En Colombia solemos pasar del dolor a la alegría y viceversa en un santiamén. Nuestros estados alterados y alternados en una alteridad perversa y socialmente aceptada, nos convierten en un conglomerado variopinto y vulnerable en medio de la diversidad frente a las comuniones de los poderosos y poco dados a la unidad y defensa colectiva, frente a esos mismos abusos de los poderosos de siempre.
Tanto la vida prerrepublicana como la republicana han sido periodos cargados de histeria colectiva y de totalitarismos de parte del establecimiento hacia la sociedad y la exigua ciudadanía que hemos ido formando y forjando a punta de sangre.
Nunca el debate ideológico y la contraposición de principios han estado por encima de las formas tradicionales de zanjar las diferencias entre pares de una misma nación como la nuestra. Lo más civilizado que hemos alcanzado han sido una serie de acuerdos entre élites para socavar la confianza popular y repartirse el poder alternamente y mantener intacto el fin último de usufructuar al Estado a su antojo.
¿Por qué lo poco de humanidad que hemos construido, al mismo tiempo es nuestro mayor peligro?
Las intensas y sufridas conquistas en materia de derechos humanos y su extensión subjetiva a todo el que se considera ciudadano sujeto de derecho, son un frágil envoltorio que nada ni nadie ha podido defender. Hemos intentado reformas constitucionales, acuerdos de paz y ensayos de convivencia con unos y otros; igual, como en el dilema de la serpiente, terminamos devorando la propia cola que nos estabilizaba en un equilibrio aparente y natural.
Somos fallidos como sociedad. Somos un remedo de democracia liberal al peor estilo occidental. Somos capaces de seguir matándonos sin el menor asomo de vergüenza frente al mundo.
Los caballeros de la guerra ganan la partida con amplia ventaja.
¿Seremos capaces de cruzarnos de brazos
mientras ruedan nuestras cabezas por el suelo?
Las apuestas a favor de la tranquilidad y la convivencia están diezmadas. Los caballeros de la guerra ganan la partida con amplia ventaja. ¿Seremos capaces de cruzarnos de brazos mientras ruedan nuestras cabezas por el suelo?
Es un deber serio de cada uno de nosotros salir a defender lo poco de humanidad que hemos alcanzado, aunque sea el mayor peligro que represente en un contexto limitado de promoción y validez de los derechos humanos.
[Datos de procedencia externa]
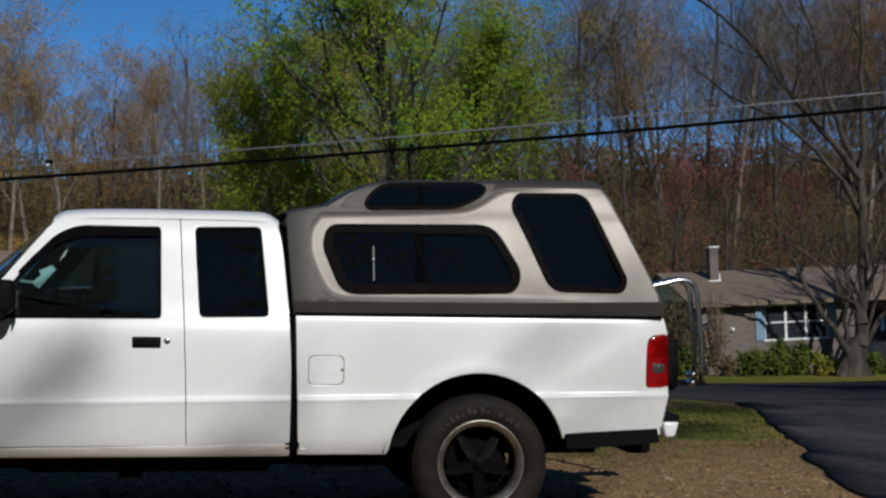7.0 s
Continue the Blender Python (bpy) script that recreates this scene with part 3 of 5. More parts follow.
# cabin
part("dashboard", box(-0.98, -0.66, 0.12, 1.64, 0.86, 1.08, 0.05), CABIN, truck)
for y0 in (0.22, 0.98):
    st = part("seat", box(-0.45, 0.05, y0, y0 + 0.54, 0.55, 0.76, 0.06, 3), CABIN, truck)
    part("backrest", box(0.0, 0.16, y0 + 0.02, y0 + 0.52, 0.74, 1.26, 0.06, 3, Matrix.Translation((0.0, 0, 0)) @ pose(0, 0, 0, 0, 8)), CABIN, st)
    part("headrest", box(0.20, 0.28, y0 + 0.15, y0 + 0.40, 1.27, 1.42, 0.035, 3), CABIN, st)
wheel_ring = lathe([(0.175 + 0.014 * math.cos(a), 0.014 * math.sin(a)) for a in [2 * math.pi * k / 8 for k in range(8)]], 28, True)
bmesh.ops.transform(wheel_ring, matrix=pose(-0.55, 0.48, 1.02, 0, 0, 90) @ pose(0, 0, 0, 25), verts=wheel_ring.verts[:])
part("steering_wheel", wheel_ring, PLASTIC, truck)
# pale sheet cut to stand in for a bright patch behind the door glass
bright_patch = bmesh.new()
pv = [bright_patch.verts.new((x, flank(x, z) + 0.028, z)) for x, z in ((-0.641, 1.219), (-0.559, 1.316), (-0.582, 1.336), (-0.643, 1.309), (-0.632, 1.285), (-0.668, 1.256), (-0.735, 1.264), (-0.735, 1.252), (-0.668, 1.243))]
bright_patch.faces.new(pv)
bmesh.ops.solidify(bright_patch, geom=bright_patch.faces[:], thickness=0.004)
part("dash_paper", bright_patch, PALEGREEN, truck, "pale green paper propped behind the windscreen")


# wheels: built once, the meshes shared
def wheel_meshes():
    made = []
    prof = [(0.205, 0.05), (0.222, 0.028), (0.235, 0.012), (0.26, 0.002), (0.30, 0.0), (0.325, 0.008), (0.343, 0.024), (0.350, 0.045), (0.350, 0.19), (0.343, 0.212), (0.30, 0.235), (0.235, 0.225), (0.205, 0.19)]
    made.append(("tyre", lathe(prof, 64), TYRE, 0, "worn black all-terrain tyre"))
    tread = []
    for k in range(54):
        a = 2 * math.pi * k / 54
        for y0, y1, sh, r0 in ((0.040, 0.068, 0.0, 0.340), (0.074, 0.116, 0.5, 0.344), (0.122, 0.164, 0.0, 0.344), (0.170, 0.198, 0.5, 0.340)):
            b = box(-0.0155, 0.0155, y0, y1, r0, 0.3525)
            bmesh.ops.transform(b, matrix=Matrix.Rotation(a + sh * 0.116, 4, "Y"), verts=b.verts[:])
            tread.append(b)
    made.append(("tread", join(*tread), TYRE, 1, ""))
    rng = random.Random(4)
    let = []
    for start, count in ((-48, 9), (22, 4), (134, 10)):
        for k in range(count):
            b = box(-0.009 * rng.uniform(0.4, 1.1), 0.008, -0.0025, 0.004, 0.262, 0.262 + 0.034 * rng.uniform(0.35, 1.1))
            bmesh.ops.transform(b, matrix=Matrix.Rotation(radians(start + k * 6.8 + rng.uniform(-1.5, 1.5)), 4, "Y"), verts=b.verts[:])
            let.append(b)
    made.append(("sidewall_marking", join(*let), LETTER, 1, "faint worn raised marking"))
    lip = [(0.226, 0.035), (0.229, 0.018), (0.226, 0.010), (0.219, 0.010), (0.214, 0.018), (0.205, 0.024), (0.198, 0.030), (0.193, 0.040), (0.188, 0.058)]
    made.append(("rim", lathe(lip, 64), RIM, 0, "polished alloy rim lip"))
    made.append(("rim_barrel", lathe([(0.189, 0.056), (0.184, 0.10), (0.182, 0.19)], 48), SPOKE, 4, ""))
    made.append(("brake_drum", lathe([(0.0, 0.150), (0.15, 0.150), (0.162, 0.158), (0.165, 0.2), (0.0, 0.2)], 36), DARK, 0, ""))
    star = bmesh.new()
    front, rear = [], []
    for k in range(10):
        a = math.pi * k / 5 + radians(-90)
        if k % 2 == 0:
            for da, r in ((-0.24, 0.12), (-0.06, 0.182), (0.06, 0.182), (0.24, 0.12)):
                front.append((r * math.cos(a + da), 0.078 if r < 0.15 else 0.094, r * math.sin(a + da)))
        else:
            for da in (-0.16, 0.16):
                front.append((0.070 * math.cos(a + da), 0.066, 0.070 * math.sin(a + da)))
    fv = [star.verts.new(p) for p in front]
    bv = [star.verts.new((p[0] * 0.985, p[1] + 0.03, p[2] * 0.985)) for p in front]
    c = star.verts.new((0, 0.056, 0))
    for i in range(len(fv)):
        j = (i + 1) % len(fv)
        star.faces.new((c, fv[i], fv[j]))
        star.faces.new((fv[i], bv[i], bv[j], fv[j]))
    bmesh.ops.recalc_face_normals(star, faces=star.faces[:])
    made.append(("spoke_star", star, SPOKE, 4, "matte black five-spoke star"))
    cap = lathe([(0.0, 0.050), (0.026, 0.051), (0.031, 0.055), (0.033, 0.066)], 24)
    made.append(("hub_cap", cap, SPOKE, 4, ""))
    nuts = []
    nuts.append(lathe([(0.0, 0.050), (0.009, 0.050), (0.011, 0.054), (0.011, 0.07)], 8))
    made.append(("lug_nut", nuts[0], DARK, 4, ""))
    out = []
    for name, b, mat, under, label in made:
        me = bpy.data.meshes.new(name)
        b.to_mesh(me)
        b.free()
        me.materials.append(mat)
        out.append((name, me, under, label))
    return out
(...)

No hay otra salida. Beber sorbos amargos para contrarrestar los empalagamientos no es buen consejo. El Estado parece defendernos pero también engendra su propia violencia.
¿Qué camino tomar como sociedad cuando se está frente al dilema de la humanidad alcanzada como peligro de sí misma?
No se ven faros en la costa cercana. Lo más probable es que encallemos en medio de las olas y los bancos de arenas del inmovilismo social. La ausencia de timoneles es lo más abundante en medio de un océano de incertidumbres políticas; todos aquellos que posan de defendibles también tienen su míster Hyde cerca de su propia sombra. Todo está prohibido, menos cruzarnos de brazo.
¿Hay algún candidato político que le inspire confianza en estos momentos en el país? ¿Es posible volver a confiar en los políticos tal y cual como los conocemos?
Dos racionalidades se debaten entre sí. Por un lado la de la inercia del ciudadano que concurre al ritual de las elecciones y saca ventaja del asunto. Por el otro, el abstencionista e indiferente que avala con su actitud al régimen y al mismo tiempo desde su torre de marfil ve avanzar el fuego por la llanura cercana.
Un totalitarismo de Estado no necesariamente pasa por dictaduras y remedos de democracia, también se acompaña de esa “abstracta desnudez de ser nada más que humanos que constituimos el mayor de los peligros de la humanidad”.
El mundo afuera también lo experimenta: la xenofobia en USA y Europa es suficiente argumento para traerlo a la mesa. Por eso ganaron las propuestas radicales de derecha y de desmantelamiento de uniones ficticias y de conveniencia.
Aquí nosotros con la carga de desplazados por la violencia, los próximos excombatientes de la guerrilla y la exclusión social que nos mantiene como una de las sociedades más desiguales del planeta, también hemos incubado ese peligro de humanidad y no hemos cesado en su empeño.
Urge en estos momentos una nueva potestad para esta sociedad: la potestad de trazar un límite entre lo humano y lo inhumano. Entre la condición de ciudadano y excombatiente, entre ciudadano y desplazado y entre ciudadano y excluido. No hay otra.
Coda: Una recomendación. Leer a Zygmunt Bauman en Amor Líquido (2016) y su análisis sobre el derecho que tiene el Estado soberano a eximirnos de la humanidad, apoyado en Edmundo Burke y Hannah Arendt.